Rhubarb's popularity continued in the U.S. when English settlers brought it with them.  Since it is a perennial plant, and requires little care, it tended to spread with the ever-westward moving Americans.  Rhubarb's popularity peaked in the WWII and postwar period, and it has declined ever since, especially as more and more Americans have flocked to cities and abandoned their gardens, forgetting about this once ubiquitous plant.  However, with the ever increasing popularity of farmers markets', people are re-discovering rhubarb in great numbers every year.  It has also become a popular featured item on seasonal restaurant menus across the nation.  
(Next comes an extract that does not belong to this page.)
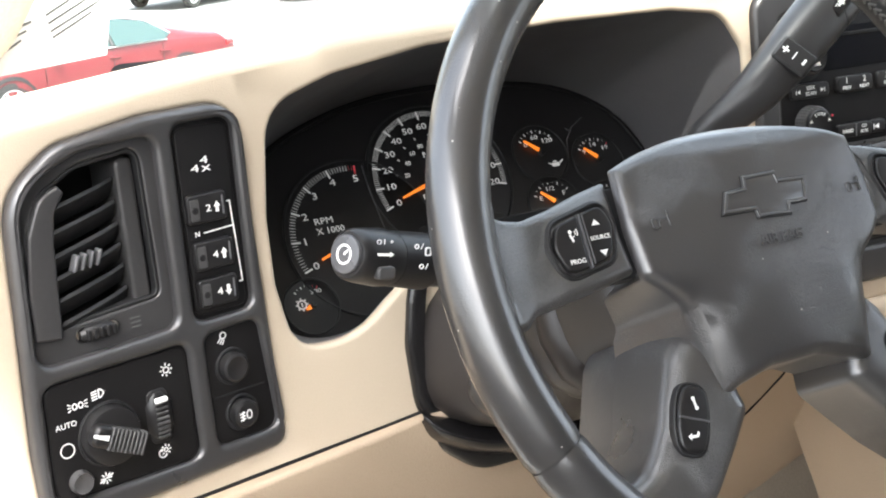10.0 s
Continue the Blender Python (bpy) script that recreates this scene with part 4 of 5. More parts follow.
CROWN = [(-77.5, 29.5), (-55, 37), (-22, 43), (18, 43.2), (54, 36.8), (75, 28.5)]
PAD = fillet([(-77.5, 29.5, 3), *((*smooth_pair(CROWN, k / 24), 0) for k in range(1, 24)), (75, 28.5, 3), (78.5, 5, 20), (78, -19, 7), (70, -27, 10), (59, -35, 14), (55, -52, 30), (51, -90, 8), (40, -86, 12), (20, -82, 16), (6, -78, 20), (-22, -78, 20), (-40, -82.5, 12), (-53, -90.5, 8), (-56, -60, 30), (-60, -40, 14), (-70, -31, 9), (-79, -24, 6), (-80, 0, 20)], 6)
hub = part("airbag_cover", slab(PAD, 8, 50, roll=6, step=5, fit=bulge, segs=8), VINYL, wheel, "grey vinyl airbag cover with embossed marks")
BADGE = [(-27.2, -2.9), (-22.4, 6.4), (-10.4, 7.2), (-9, 12.7), (11, 13), (11.6, 8.2), (29.8, 7.8), (25.8, -3.2), (13.8, -3.4), (12.6, -8.4), (-7.4, -7.6), (-7.8, -3.4)]
# dark ring: the shade beside the raised rim, put in as colour
part("badge_shadow_gap", slab(offset(BADGE, 1.5), 8.35, 2, holes=[offset(BADGE, 0.9)], roll=0.2, fit=bulge, segs=2), RUBBER, hub)
part("badge_rim", slab(offset(BADGE, 0.9), 9.6, 2.5, holes=[offset(BADGE, -1.1)], roll=0.8, fit=bulge, segs=3), SPOKE_VINYL, hub)
part("badge", slab(offset(BADGE, -0.9), 8.8, 2, roll=0.3, step=6, fit=bulge, segs=2), VINYL, hub, "embossed cross shaped emblem")
part("lettering", text_bm("AIR BAG", 7.0, 2.2, -19.6, 8.2, depth=1.0, stretch=1.05), VINYL, hub)
for x in (-63, 63):
    z = bulge(x, 0, 8)[2] + 0.9
    bm = slab(rrect(x + 4.2, -3.4, x + 5.2, 4.4, 0.4), z, 1, roll=0.2)
    slab(fillet([(x - 4.5, 1.6, 0.4), (x - 4.5, 0.8, 0.4), (x + 4.2, 0.2, 0.4), (x + 4.2, 1.0, 0.4)], 2), z, 1, roll=0.2, bm=bm)
    slab(rrect(x - 5.4, -3.8, x - 0.6, 1.8, 1.6), z, 1, holes=[rrect(x - 4.5, -2.9, x - 1.5, 0.9, 1.0)], roll=0.2, bm=bm)
    part("horn_mark", bm, SPOKE_VINYL, hub)


def mirror(loop, s):
    return [(s * x, y) for x, y in loop]


def shrink(loop, f=0.93):
    return [(104.4 + (x - 104.4) * f, -1.0 + (y + 1.0) * f) for x, y in loop]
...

Rhubarb may be tough and stringy when raw, but cooked rhubarb becomes wonderfully tender.  With the right blend of sugar, it is imbued with the perfect balance of sour and sweet for a dessert or a savory sauce.  Many people like to pair it with other sweet fruits for a more balanced flavor profile, strawberry rhubarb pies and jams being one of the most popular combinations.  I, myself, am a rhubarb purist.  I consider the finest expression of rhubarb to be my mother's rhubarb custard pie, which I make faithfully every year.

Rhubarb-Custard Pie

1-1/2 c sugar
1/4 c flour
1/4 tsp nutmeg
dash of salt
3 eggs
4 c rhubarb
2 tbsp butter

Mix dry ingredients together.  Beat egg just until smooth & add to dry
ingredients.  Stir until smooth.  Stir in rhubarb until coated.  Line
pie pan with crust.  Pour in rhubarb mixture.  Dot with chunks of
butter.  Top with lattice crust & seal.  Bake at 400 F for 50 minutes.


Or, you could go with another dessert favorite, rhubarb crisp.

Rhubarb Crisp

4 c. rhubarb
1/2 tsp salt
1-1/3 to 2 c. sugar (to taste)
3/4 c. flour
1 tsp. cinnamon
1/3 c. butter
1/2 c. toasted almonds (optional)

Mix salt, sugar, flour, & cinnamon.  
Cut butter into mixture so it's crumbly.  Add almonds.  
Put Rhubarb in 8x8 pan.  Sprinkle topping over rhubarb.  
Bake at 350 for 40 to 50 minutes.


There are, of course, endless variations that you can do with either of these recipes (personally, I think that rhubarb and cardamom would pair well), and I like the idea of baking the crisp in individual ramekins and serving with a scoop of ice cream.

There are some savory applications as well - for instance, a fattier meat, such as pork or duck, would pair well with a rhubarb based sauce.  I have also seen several blog posts for making things such as rhubarb simple syrup.  The point is, there are endless variations that you can make, but you'd better do it soon, before the rhubarb season is over.  So whether you get it from the farmer's market, or Schnuck's, or wherever, enjoy it while it lasts.